Haynes seems to be casting his net too wide here – can’t Africans fly without betraying their culture? – but the poem never fails to turn all these accusations back on him. Its montage of voices and memories ‘shrinks everything into its own empire’,

in timeless now. Exactly now, Patience,
I too want to make all Africa narrow
to a mud-walled bar. There’s arrogance.

Not arrogance so much as guilt. It’s hard to straighten out the poem’s tangle of colonial inference into the prose of causes and agents without destroying its preternatural alertness. Yet the connections of metaphor and cross-reference that light up the poetry also elide degrees of responsibility, putting the slightest link on a par with the most obvious crime. And where Dante used this verse scheme’s endlessness for his voyage into the eternal, here, as the next verse is generated in the middle of the previous one for an unbroken 58 pages, the terza rima works to underline colonialism’s unstoppable chain of consequences:

You see
how words grow solid? In a child? And link

all this up into bones and blood and lovely
flesh – all this, yes, crime, from which, no sense
of it, or speaking’s, going to set us free.
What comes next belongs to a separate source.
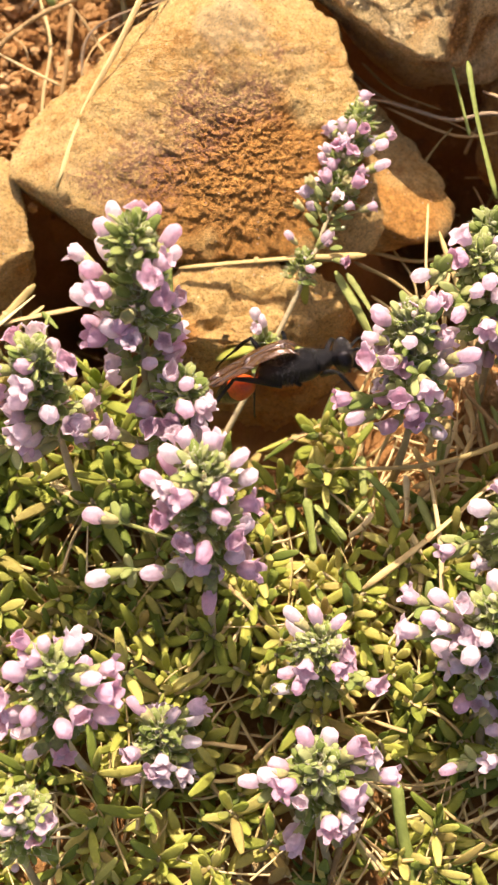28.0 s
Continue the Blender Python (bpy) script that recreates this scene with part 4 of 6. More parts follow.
for i, pts in enumerate(([(27.9, -30.8, 6), (30.1, -26.5, 6), (29.8, -20.7, 5)], [(31.0, -18.6, 6), (34.7, -23.4, 5), (38.2, -24.7, 4)], [(32.2, -15.0, 5), (33.2, -21.5, 5), (35.8, -25.6, 4)], [(13.3, -31.3, 6), (14.7, -35.2, 5), (13.4, -37.8, 4)], [(27.2, -33.4, 5), (32.4, -28.3, 5), (37.5, -21.1, 4)], [(27.5, -13.7, 6), (24.4, -16.8, 5), (21.8, -20.5, 4)])):
    grass(pts, (1.4, 0.8, 0.8, 0.95, 0.6, 0.5)[i % 6], DRY2)
grass([(19.4, -25.8, 11), (20.0, -29.5, 9), (21.5, -34.1, 6)], 0.55, GREEN, BLADE, name="grass_blade", group="grass blades")
grass([(20.9, -28.3, 10), (23.0, -32.1, 8), (25.2, -35.7, 5)], 0.65, GREEN, BLADE, name="grass_blade", group="grass blades")
grass([(16.9, -29.2, 9), (16.2, -31.5, 8), (15.4, -35.5, 5)], 0.85, GREEN, BLADE, name="grass_blade", group="grass blades")
grass([(-10.8, -11.2, 14), (-10.9, -18.5, 12), (-11.1, -26.2, 9)], 1.1, GREEN, BLADE, name="grass_blade", group="grass blades")
grass([(-2.1, -30.1, 3), (2.5, -28.6, 4), (6.7, -26.6, 5)], 0.85, "orange-tinted dry stem beside the stones", STRAW_DARK)
grass([(-11.5, -41.6, 9), (-6.6, -44.8, 8), (-1.1, -51.2, 6)], 0.65, DRY2)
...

Depending on how optimistic you are about African development, this is either deeply disillusioned, or a realistic starting point: the hope of Letter to Patience is that there might be ‘something shared in spite of skin/colour, and Lugard’s maxim gun’.
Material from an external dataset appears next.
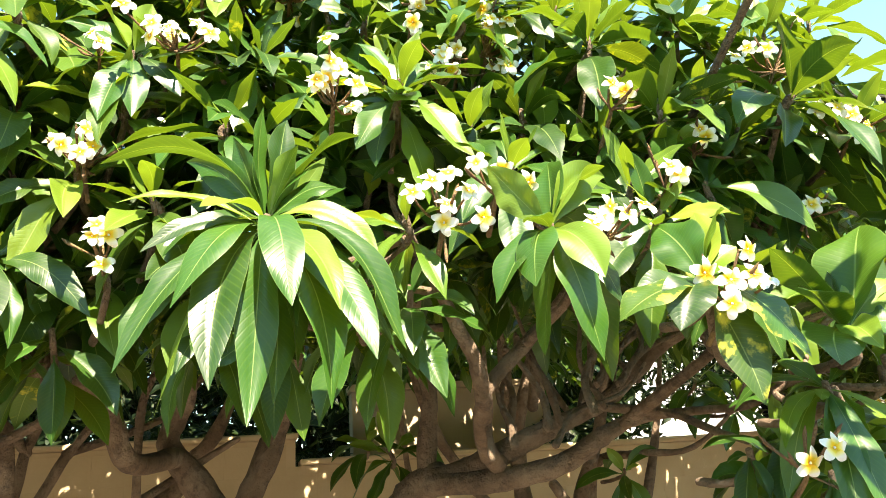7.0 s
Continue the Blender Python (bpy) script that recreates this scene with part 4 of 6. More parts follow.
shoot(TREE_A, (-1.89, 1.988, 2.343), (0.27, -0.55, 0.8), 14, 0.27, 127)
shoot(TREE_B, (-0.367, 1.965, 2.805), (0.02, -0.55, 0.8), 14, 0.27, 129)
shoot(TREE_B, (-0.308, 1.874, 2.466), (-0.12, -0.55, 0.8), 14, 0.27, 130)
shoot(TREE_B, (-0.342, 1.643, 2.272), (0.27, -0.55, 0.8), 14, 0.27, 131)
shoot(TREE_A, (-2.684, 2.211, 2.418), (-0.07, -0.55, 0.8), 14, 0.27, 132, green=LEAF_PALE)
shoot(TREE_B, (0.166, 1.733, 2.692), (0.09, -0.55, 0.8), 14, 0.27, 134)
shoot(TREE_B, (-0.533, 1.781, 2.166), (-0.08, -0.55, 0.8), 14, 0.27, 135)
shoot(TREE_B, (0.589, 1.748, 2.68), (0.12, -0.55, 0.8), 14, 0.27, 136)
shoot(TREE_A, (-0.785, 1.972, 2.211), (-0.01, -0.55, 0.8), 14, 0.27, 137)
shoot(TREE_B, (0.726, 1.868, 2.827), (0.02, -0.55, 0.8), 14, 0.27, 138)
shoot(TREE_B, (-0.352, 1.984, 2.983), (-0.17, -0.55, 0.8), 14, 0.27, 140)
shoot(TREE_A, (-0.915, 2.058, 2.031), (0.15, -0.55, 0.8), 14, 0.27, 142, green=LEAF_PALE)
shoot(TREE_B, (-0.347, 1.868, 2.625), (-0.26, -0.55, 0.8), 14, 0.27, 143)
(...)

One consequence the poem could not control was its unexpected, deserved victory in the 2006 Costa book awards. Costa is currently using a small proportion of its large profits to renovate two schools in south-west Uganda for the children of its growers; the schools currently have no clean water and 150 children to a class. Although coffee is indigenous to the region, cultivation only really began after southern Uganda was annexed by the British East Africa Company in 1890, thanks to the pioneering use of the machine-gun by the very same Frederick Lugard, then an idealistic young officer, whose subsequent business plan, The Rise of Our East African Empire (1893), notes how suitable the area would be for coffee plantations.